___ Entries provided ___
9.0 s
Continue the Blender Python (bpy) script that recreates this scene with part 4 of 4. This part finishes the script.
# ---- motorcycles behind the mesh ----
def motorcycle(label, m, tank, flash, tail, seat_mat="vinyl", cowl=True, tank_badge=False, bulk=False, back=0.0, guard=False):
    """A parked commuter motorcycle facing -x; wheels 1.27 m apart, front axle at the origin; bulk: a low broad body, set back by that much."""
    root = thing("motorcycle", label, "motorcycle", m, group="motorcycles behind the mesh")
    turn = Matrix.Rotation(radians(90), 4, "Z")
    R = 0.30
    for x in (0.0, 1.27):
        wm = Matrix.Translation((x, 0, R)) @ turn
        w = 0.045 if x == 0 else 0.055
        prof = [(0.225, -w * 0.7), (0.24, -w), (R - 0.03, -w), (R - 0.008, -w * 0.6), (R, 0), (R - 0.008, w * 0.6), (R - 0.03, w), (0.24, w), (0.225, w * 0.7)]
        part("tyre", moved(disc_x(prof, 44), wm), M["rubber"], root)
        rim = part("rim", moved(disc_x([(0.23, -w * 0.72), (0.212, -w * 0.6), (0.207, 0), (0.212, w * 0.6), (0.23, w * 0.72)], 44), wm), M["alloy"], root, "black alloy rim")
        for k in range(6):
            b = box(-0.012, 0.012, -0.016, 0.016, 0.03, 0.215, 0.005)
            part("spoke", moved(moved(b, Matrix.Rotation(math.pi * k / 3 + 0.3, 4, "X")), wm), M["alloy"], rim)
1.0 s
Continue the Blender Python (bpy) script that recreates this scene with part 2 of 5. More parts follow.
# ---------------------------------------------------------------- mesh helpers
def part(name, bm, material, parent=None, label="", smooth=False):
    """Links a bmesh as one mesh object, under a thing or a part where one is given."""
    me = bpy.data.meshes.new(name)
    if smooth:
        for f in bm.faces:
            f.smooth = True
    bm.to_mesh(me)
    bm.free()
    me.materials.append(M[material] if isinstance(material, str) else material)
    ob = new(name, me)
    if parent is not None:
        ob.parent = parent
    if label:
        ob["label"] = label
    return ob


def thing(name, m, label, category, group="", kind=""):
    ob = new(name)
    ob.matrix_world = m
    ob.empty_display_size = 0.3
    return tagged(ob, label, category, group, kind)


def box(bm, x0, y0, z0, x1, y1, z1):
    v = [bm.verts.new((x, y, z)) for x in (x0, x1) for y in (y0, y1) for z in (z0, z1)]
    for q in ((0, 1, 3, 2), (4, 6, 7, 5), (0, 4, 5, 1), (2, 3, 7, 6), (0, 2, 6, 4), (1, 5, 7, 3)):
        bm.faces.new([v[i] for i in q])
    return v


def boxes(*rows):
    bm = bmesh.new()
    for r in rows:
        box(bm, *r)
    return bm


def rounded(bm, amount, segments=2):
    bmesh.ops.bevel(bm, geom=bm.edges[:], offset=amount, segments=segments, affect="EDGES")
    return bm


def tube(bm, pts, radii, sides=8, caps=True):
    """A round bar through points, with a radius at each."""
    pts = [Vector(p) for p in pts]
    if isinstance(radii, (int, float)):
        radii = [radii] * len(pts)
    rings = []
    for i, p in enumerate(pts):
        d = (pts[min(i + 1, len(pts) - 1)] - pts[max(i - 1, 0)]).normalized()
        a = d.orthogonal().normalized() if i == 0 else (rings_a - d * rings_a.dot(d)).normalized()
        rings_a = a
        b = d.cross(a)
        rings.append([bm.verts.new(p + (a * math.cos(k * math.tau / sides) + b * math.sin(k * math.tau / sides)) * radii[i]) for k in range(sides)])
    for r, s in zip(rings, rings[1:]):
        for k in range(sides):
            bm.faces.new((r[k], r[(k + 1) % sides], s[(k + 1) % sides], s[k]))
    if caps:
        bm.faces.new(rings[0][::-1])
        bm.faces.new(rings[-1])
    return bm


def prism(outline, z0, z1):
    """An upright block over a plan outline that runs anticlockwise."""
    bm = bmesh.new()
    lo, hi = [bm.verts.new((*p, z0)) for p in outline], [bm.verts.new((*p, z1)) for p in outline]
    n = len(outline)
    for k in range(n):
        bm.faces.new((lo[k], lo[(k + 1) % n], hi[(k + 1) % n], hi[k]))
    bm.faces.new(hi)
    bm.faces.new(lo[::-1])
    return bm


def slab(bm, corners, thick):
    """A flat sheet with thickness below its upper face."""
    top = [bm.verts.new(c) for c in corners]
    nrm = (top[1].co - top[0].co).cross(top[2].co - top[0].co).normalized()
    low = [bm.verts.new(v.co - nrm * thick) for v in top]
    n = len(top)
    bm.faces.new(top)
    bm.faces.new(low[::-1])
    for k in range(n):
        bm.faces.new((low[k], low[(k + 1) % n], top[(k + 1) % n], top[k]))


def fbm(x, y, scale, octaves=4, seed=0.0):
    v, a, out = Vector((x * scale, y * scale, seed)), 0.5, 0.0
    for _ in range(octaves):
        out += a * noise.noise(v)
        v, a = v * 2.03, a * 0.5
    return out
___
▶ _Set task_:
Retype every entry above, word for word.

▶ _The result_:
9.0 s
Continue the Blender Python (bpy) script that recreates this scene with part 4 of 4. This part finishes the script.
# ---- motorcycles behind the mesh ----
def motorcycle(label, m, tank, flash, tail, seat_mat="vinyl", cowl=True, tank_badge=False, bulk=False, back=0.0, guard=False):
    """A parked commuter motorcycle facing -x; wheels 1.27 m apart, front axle at the origin; bulk: a low broad body, set back by that much."""
    root = thing("motorcycle", label, "motorcycle", m, group="motorcycles behind the mesh")
    turn = Matrix.Rotation(radians(90), 4, "Z")
    R = 0.30
    for x in (0.0, 1.27):
        wm = Matrix.Translation((x, 0, R)) @ turn
        w = 0.045 if x == 0 else 0.055
        prof = [(0.225, -w * 0.7), (0.24, -w), (R - 0.03, -w), (R - 0.008, -w * 0.6), (R, 0), (R - 0.008, w * 0.6), (R - 0.03, w), (0.24, w), (0.225, w * 0.7)]
        part("tyre", moved(disc_x(prof, 44), wm), M["rubber"], root)
        rim = part("rim", moved(disc_x([(0.23, -w * 0.72), (0.212, -w * 0.6), (0.207, 0), (0.212, w * 0.6), (0.23, w * 0.72)], 44), wm), M["alloy"], root, "black alloy rim")
        for k in range(6):
            b = box(-0.012, 0.012, -0.016, 0.016, 0.03, 0.215, 0.005)
            part("spoke", moved(moved(b, Matrix.Rotation(math.pi * k / 3 + 0.3, 4, "X")), wm), M["alloy"], rim)
1.0 s
Continue the Blender Python (bpy) script that recreates this scene with part 2 of 5. More parts follow.
# ---------------------------------------------------------------- mesh helpers
def part(name, bm, material, parent=None, label="", smooth=False):
    """Links a bmesh as one mesh object, under a thing or a part where one is given."""
    me = bpy.data.meshes.new(name)
    if smooth:
        for f in bm.faces:
            f.smooth = True
    bm.to_mesh(me)
    bm.free()
    me.materials.append(M[material] if isinstance(material, str) else material)
    ob = new(name, me)
    if parent is not None:
        ob.parent = parent
    if label:
        ob["label"] = label
    return ob


def thing(name, m, label, category, group="", kind=""):
    ob = new(name)
    ob.matrix_world = m
    ob.empty_display_size = 0.3
    return tagged(ob, label, category, group, kind)


def box(bm, x0, y0, z0, x1, y1, z1):
    v = [bm.verts.new((x, y, z)) for x in (x0, x1) for y in (y0, y1) for z in (z0, z1)]
    for q in ((0, 1, 3, 2), (4, 6, 7, 5), (0, 4, 5, 1), (2, 3, 7, 6), (0, 2, 6, 4), (1, 5, 7, 3)):
        bm.faces.new([v[i] for i in q])
    return v


def boxes(*rows):
    bm = bmesh.new()
    for r in rows:
        box(bm, *r)
    return bm


def rounded(bm, amount, segments=2):
    bmesh.ops.bevel(bm, geom=bm.edges[:], offset=amount, segments=segments, affect="EDGES")
    return bm


def tube(bm, pts, radii, sides=8, caps=True):
    """A round bar through points, with a radius at each."""
    pts = [Vector(p) for p in pts]
    if isinstance(radii, (int, float)):
        radii = [radii] * len(pts)
    rings = []
    for i, p in enumerate(pts):
        d = (pts[min(i + 1, len(pts) - 1)] - pts[max(i - 1, 0)]).normalized()
        a = d.orthogonal().normalized() if i == 0 else (rings_a - d * rings_a.dot(d)).normalized()
        rings_a = a
        b = d.cross(a)
        rings.append([bm.verts.new(p + (a * math.cos(k * math.tau / sides) + b * math.sin(k * math.tau / sides)) * radii[i]) for k in range(sides)])
    for r, s in zip(rings, rings[1:]):
        for k in range(sides):
            bm.faces.new((r[k], r[(k + 1) % sides], s[(k + 1) % sides], s[k]))
    if caps:
        bm.faces.new(rings[0][::-1])
        bm.faces.new(rings[-1])
    return bm


def prism(outline, z0, z1):
    """An upright block over a plan outline that runs anticlockwise."""
    bm = bmesh.new()
    lo, hi = [bm.verts.new((*p, z0)) for p in outline], [bm.verts.new((*p, z1)) for p in outline]
    n = len(outline)
    for k in range(n):
        bm.faces.new((lo[k], lo[(k + 1) % n], hi[(k + 1) % n], hi[k]))
    bm.faces.new(hi)
    bm.faces.new(lo[::-1])
    return bm


def slab(bm, corners, thick):
    """A flat sheet with thickness below its upper face."""
    top = [bm.verts.new(c) for c in corners]
    nrm = (top[1].co - top[0].co).cross(top[2].co - top[0].co).normalized()
    low = [bm.verts.new(v.co - nrm * thick) for v in top]
    n = len(top)
    bm.faces.new(top)
    bm.faces.new(low[::-1])
    for k in range(n):
        bm.faces.new((low[k], low[(k + 1) % n], top[(k + 1) % n], top[k]))


def fbm(x, y, scale, octaves=4, seed=0.0):
    v, a, out = Vector((x * scale, y * scale, seed)), 0.5, 0.0
    for _ in range(octaves):
        out += a * noise.noise(v)
        v, a = v * 2.03, a * 0.5
    return out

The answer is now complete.